Bruce Bernard last month bought a $2.6 million five-bedroom home in Rancho Santa Fe, California, about 30 miles north of San Diego, after stock market gains “put a little extra change” in his pocket, he said in an Aug. 2 interview as the Dow hit an all-time high.

“We were in a better position with our investments, so it felt like we had a little extra cash we could use for a move without feeling pinched,” said Bernard, 64, a retired executive from Shell Oil Co.

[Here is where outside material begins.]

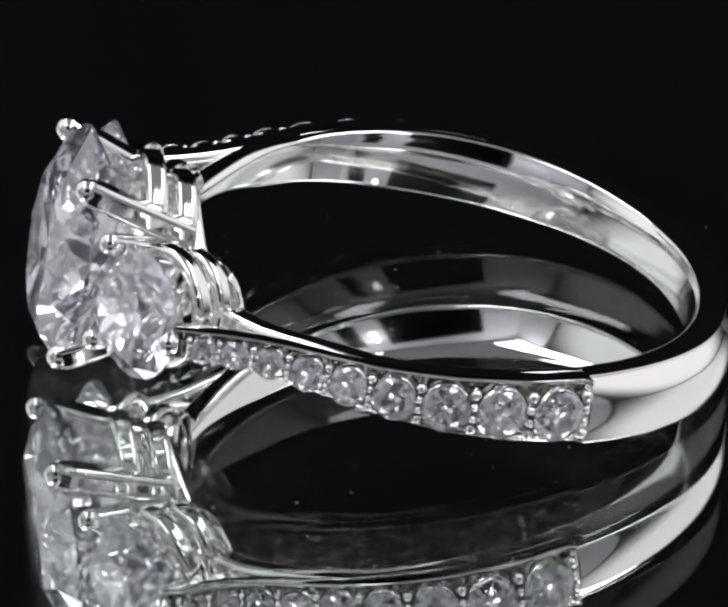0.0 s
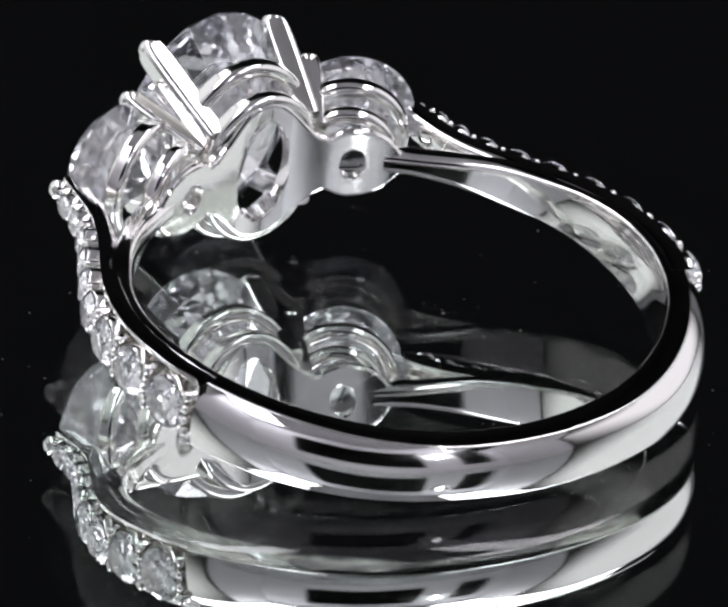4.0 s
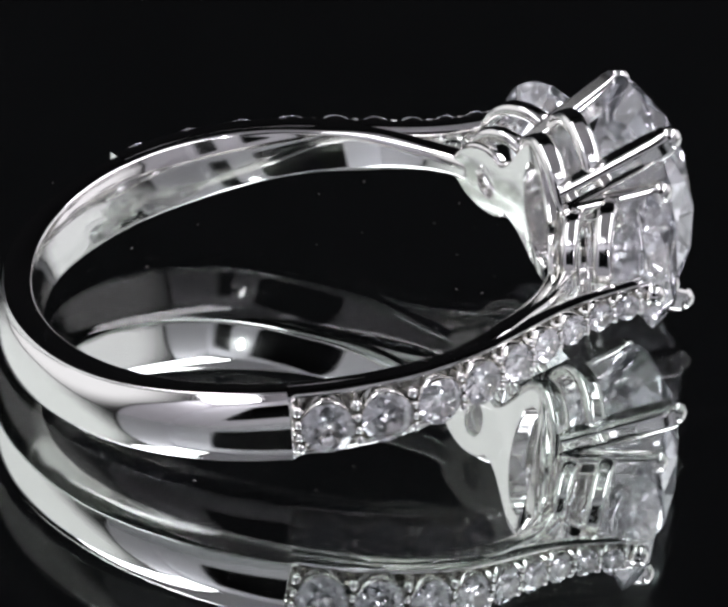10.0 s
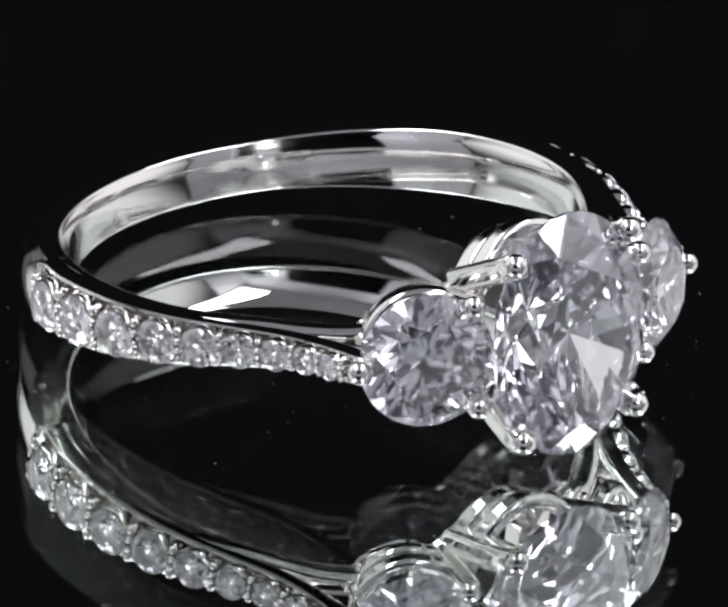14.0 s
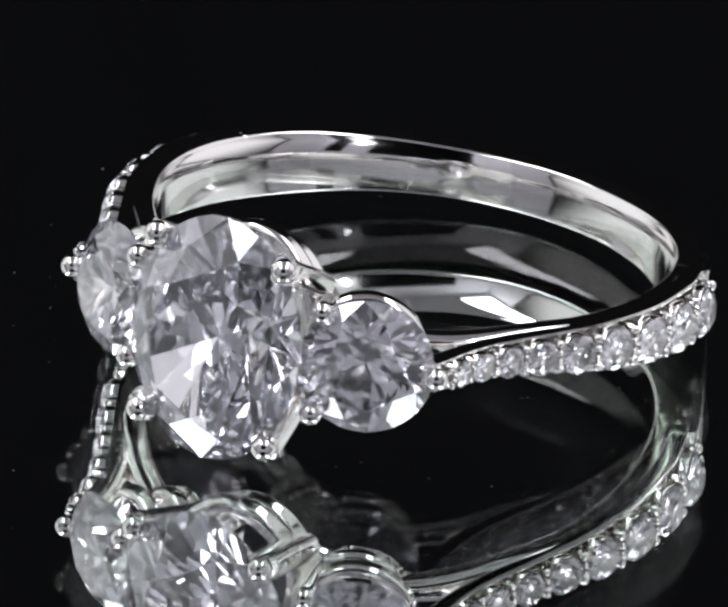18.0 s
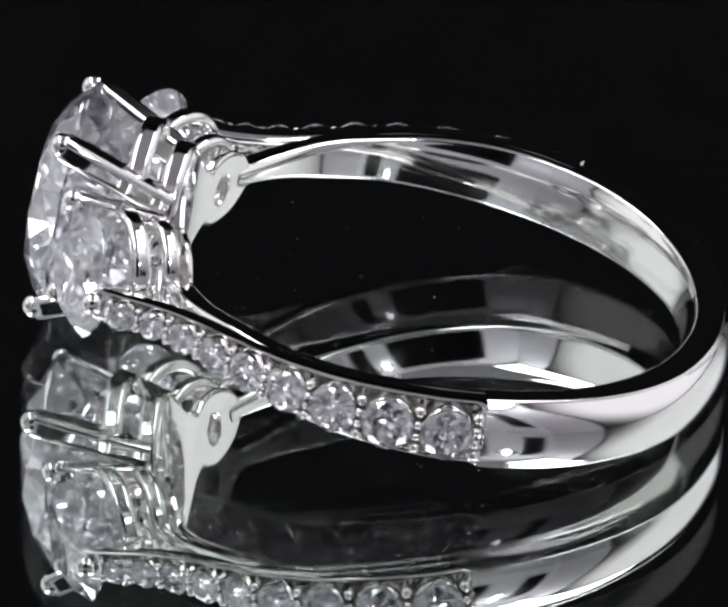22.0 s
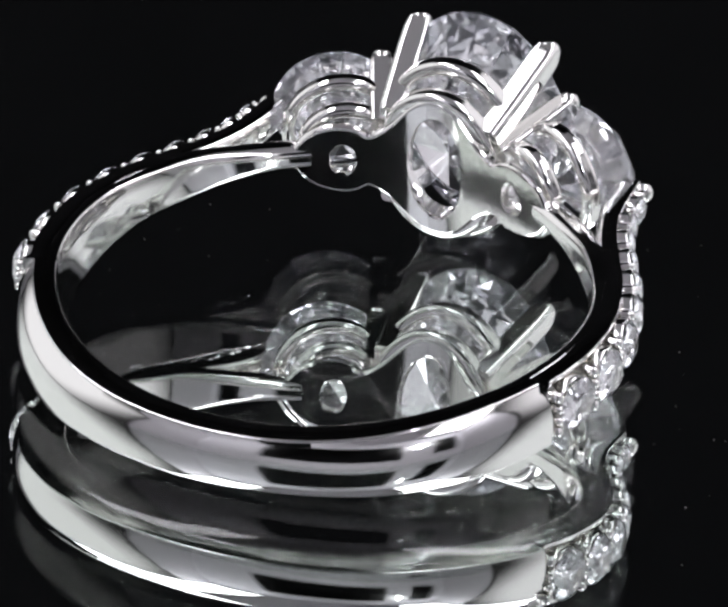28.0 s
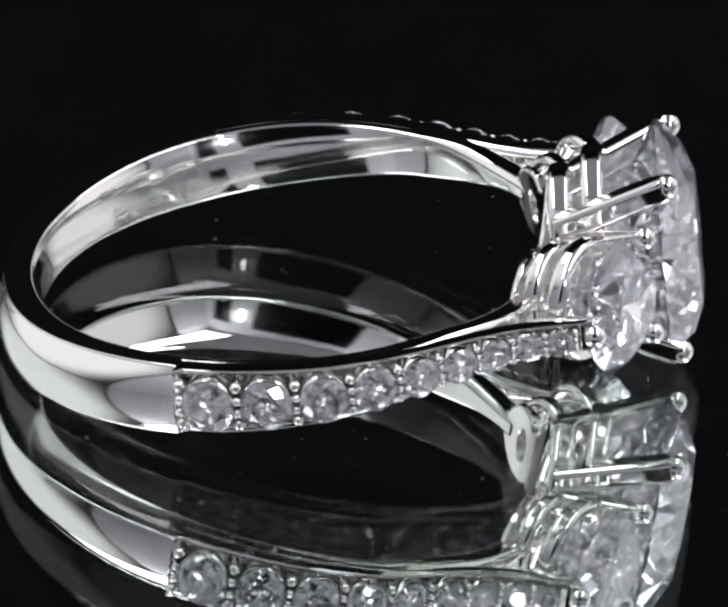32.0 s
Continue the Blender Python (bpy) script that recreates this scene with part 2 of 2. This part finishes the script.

For people buying homes closer in value to the national median price, the U.S. the housing recovery hasn’t been as straightforward. With prices rising at the fastest pace in seven years and the average mortgage rate about a percentage point higher than the 3.35 percent seen in early May, affordability has dropped for four consecutive months, according to an index from the Realtors’ association.

Bubble, Bust

President Barack Obama said yesterday in a speech in Phoenix that the U.S. has “got to turn the page on this kind of bubble-and-bust mentality that helped to create this mess in the first place,” as he proposed measures to boost homeownership.

For buyers of real estate selling for more than $1 million, rising interest rates may be less relevant. About eight out of 10 purchases of luxury real estate are made in cash because it makes bids more competitive, said Aspiriant’s Michelini, the director of wealth management. Most buyers then take out mortgages on their new properties, she said.